Once back in the school, I hear machinery running in the workshop and finally realize that this is where the calming scent of wood that permeates the school is coming from. I look in: it’s a small room crammed with work benches. There are safety posters on the walls, and the teacher’s desk is on a low podium at one end. Everyone is busy hand-planing pieces of wood to make pointers, except for three girls who are working on a written assignment on… well, on hand planers.
Back with Principal Sorokina, I ask for more of her thoughts on the contemporary rural education system. The rural school, she says, has always been of central importance, and she doesn’t see that changing any time soon, because the rural culture, the rural way of life, isn’t going anywhere and has a lot more developing to do. But the education system in modern Russia leaves a lot to be desired, because it’s all just too complicated, with its alphabet soup of final exams and its truckloads of red tape. Far worse, she says, driving home a point she made before, than the old Soviet system. In the eighties and nineties, principals were issued a single spreadsheet to record four- or five-years’-worth of government instructions; now four thick files cover only a single year. But the procedures are still essentially the same, and the work is really no different. The Pioneers and the Komsomol have been taken away, though, and nothing has been devised to replace them. Today’s generation, she fears, is being raised with nothing to hold onto.

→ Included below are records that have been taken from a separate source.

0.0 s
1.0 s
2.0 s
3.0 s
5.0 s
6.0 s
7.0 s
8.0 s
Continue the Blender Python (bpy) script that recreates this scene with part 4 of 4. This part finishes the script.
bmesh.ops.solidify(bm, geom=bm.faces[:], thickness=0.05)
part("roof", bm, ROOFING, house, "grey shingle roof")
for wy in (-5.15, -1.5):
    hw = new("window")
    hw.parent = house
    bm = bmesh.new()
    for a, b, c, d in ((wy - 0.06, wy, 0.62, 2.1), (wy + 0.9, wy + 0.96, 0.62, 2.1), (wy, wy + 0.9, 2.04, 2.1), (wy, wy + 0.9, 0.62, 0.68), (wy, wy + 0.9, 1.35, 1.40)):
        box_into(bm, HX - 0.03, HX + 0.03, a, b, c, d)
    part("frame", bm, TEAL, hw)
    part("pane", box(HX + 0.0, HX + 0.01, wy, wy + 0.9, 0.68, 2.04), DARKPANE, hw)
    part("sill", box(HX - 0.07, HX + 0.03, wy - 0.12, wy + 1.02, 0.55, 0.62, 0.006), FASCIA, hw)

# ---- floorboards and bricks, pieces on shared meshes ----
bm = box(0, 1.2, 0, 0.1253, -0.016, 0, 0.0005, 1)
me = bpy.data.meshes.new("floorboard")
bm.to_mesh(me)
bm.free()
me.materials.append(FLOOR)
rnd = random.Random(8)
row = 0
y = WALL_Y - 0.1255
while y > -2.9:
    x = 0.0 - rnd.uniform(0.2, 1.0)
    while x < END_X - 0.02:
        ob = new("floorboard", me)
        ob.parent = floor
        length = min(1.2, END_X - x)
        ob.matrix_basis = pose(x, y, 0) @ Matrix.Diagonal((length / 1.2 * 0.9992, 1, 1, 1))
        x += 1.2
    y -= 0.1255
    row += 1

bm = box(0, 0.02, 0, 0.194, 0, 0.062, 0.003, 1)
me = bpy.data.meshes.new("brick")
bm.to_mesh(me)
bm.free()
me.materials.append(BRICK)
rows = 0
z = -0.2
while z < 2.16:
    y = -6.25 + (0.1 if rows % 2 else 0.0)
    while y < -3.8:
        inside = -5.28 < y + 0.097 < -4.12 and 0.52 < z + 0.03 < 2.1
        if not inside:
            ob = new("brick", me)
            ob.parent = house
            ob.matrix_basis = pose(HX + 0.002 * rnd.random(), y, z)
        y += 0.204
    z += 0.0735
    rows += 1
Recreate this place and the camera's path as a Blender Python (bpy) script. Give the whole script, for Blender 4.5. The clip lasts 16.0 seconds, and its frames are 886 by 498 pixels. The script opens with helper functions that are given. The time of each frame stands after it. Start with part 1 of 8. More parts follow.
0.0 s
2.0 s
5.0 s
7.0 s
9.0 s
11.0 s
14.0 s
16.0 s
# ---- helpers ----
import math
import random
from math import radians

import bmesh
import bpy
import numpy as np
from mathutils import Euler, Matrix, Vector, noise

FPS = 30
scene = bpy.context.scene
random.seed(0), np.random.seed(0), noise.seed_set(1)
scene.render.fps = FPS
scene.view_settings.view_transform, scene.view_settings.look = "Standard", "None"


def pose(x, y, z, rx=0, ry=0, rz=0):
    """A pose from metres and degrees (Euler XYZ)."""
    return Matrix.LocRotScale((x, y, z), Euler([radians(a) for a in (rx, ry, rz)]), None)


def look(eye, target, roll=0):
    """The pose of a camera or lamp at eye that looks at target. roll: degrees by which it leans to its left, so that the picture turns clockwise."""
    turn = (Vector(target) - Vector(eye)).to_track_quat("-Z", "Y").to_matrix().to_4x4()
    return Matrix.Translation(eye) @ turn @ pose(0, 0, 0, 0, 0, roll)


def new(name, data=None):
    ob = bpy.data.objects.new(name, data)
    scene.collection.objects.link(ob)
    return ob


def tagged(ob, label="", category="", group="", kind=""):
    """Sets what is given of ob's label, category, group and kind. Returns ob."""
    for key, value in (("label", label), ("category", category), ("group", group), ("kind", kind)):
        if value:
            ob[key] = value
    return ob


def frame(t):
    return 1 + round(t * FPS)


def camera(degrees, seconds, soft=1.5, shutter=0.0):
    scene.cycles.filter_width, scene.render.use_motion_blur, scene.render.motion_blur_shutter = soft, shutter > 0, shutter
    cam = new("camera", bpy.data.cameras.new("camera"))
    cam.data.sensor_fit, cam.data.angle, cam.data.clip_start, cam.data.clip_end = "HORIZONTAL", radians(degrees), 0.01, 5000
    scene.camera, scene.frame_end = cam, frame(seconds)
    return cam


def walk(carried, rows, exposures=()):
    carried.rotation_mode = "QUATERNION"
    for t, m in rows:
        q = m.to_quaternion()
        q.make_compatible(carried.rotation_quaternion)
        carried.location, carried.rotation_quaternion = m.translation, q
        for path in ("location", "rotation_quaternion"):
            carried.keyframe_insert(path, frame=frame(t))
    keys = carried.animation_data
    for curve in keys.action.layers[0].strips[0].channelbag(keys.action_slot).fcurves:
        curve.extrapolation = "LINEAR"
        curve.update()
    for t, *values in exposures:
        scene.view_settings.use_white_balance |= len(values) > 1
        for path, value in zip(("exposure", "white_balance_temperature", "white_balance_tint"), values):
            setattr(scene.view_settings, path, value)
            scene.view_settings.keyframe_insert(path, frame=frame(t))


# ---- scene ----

There are, as I learned during my week’s stay, problems on an epic scale. The leaky roof, the aging classroom equipment, the shortage of the most basic athletic equipment, the chalk and the printer ink that the teachers have to pay for themselves, the repairs they do with help from parent volunteers only scratch the surface. The impression I took away with me – from everyone I interviewed, from the turquoise walls, the Pioneer banners, the familiar aromas in the workshop and cafeteria, the linen aprons, and all the rest of it – was deeply moving but also unsettling. At the very beginning of our trip, Grigory Serafimovich had given me my orders: “What you have to do is write it like it is,” he said. “That they need a new school. That the place is 60 years old. And it isn’t even brick; it’s made of logs. That the children need a modern school, a warm school, not one with stoves for heat. The promises keep coming, but it’s all talk and no action.”
There’s a lot at stake here. The teachers were very clear that if nothing is done, the village and its school will not be able to continue in their roles as champions of the native language and traditions. And when you immerse yourself in the situation, as I did, and see how our country has turned its back on these miniscule pieces of the very large puzzle that is Russia, an uneasy feeling takes hold that is hard to shake.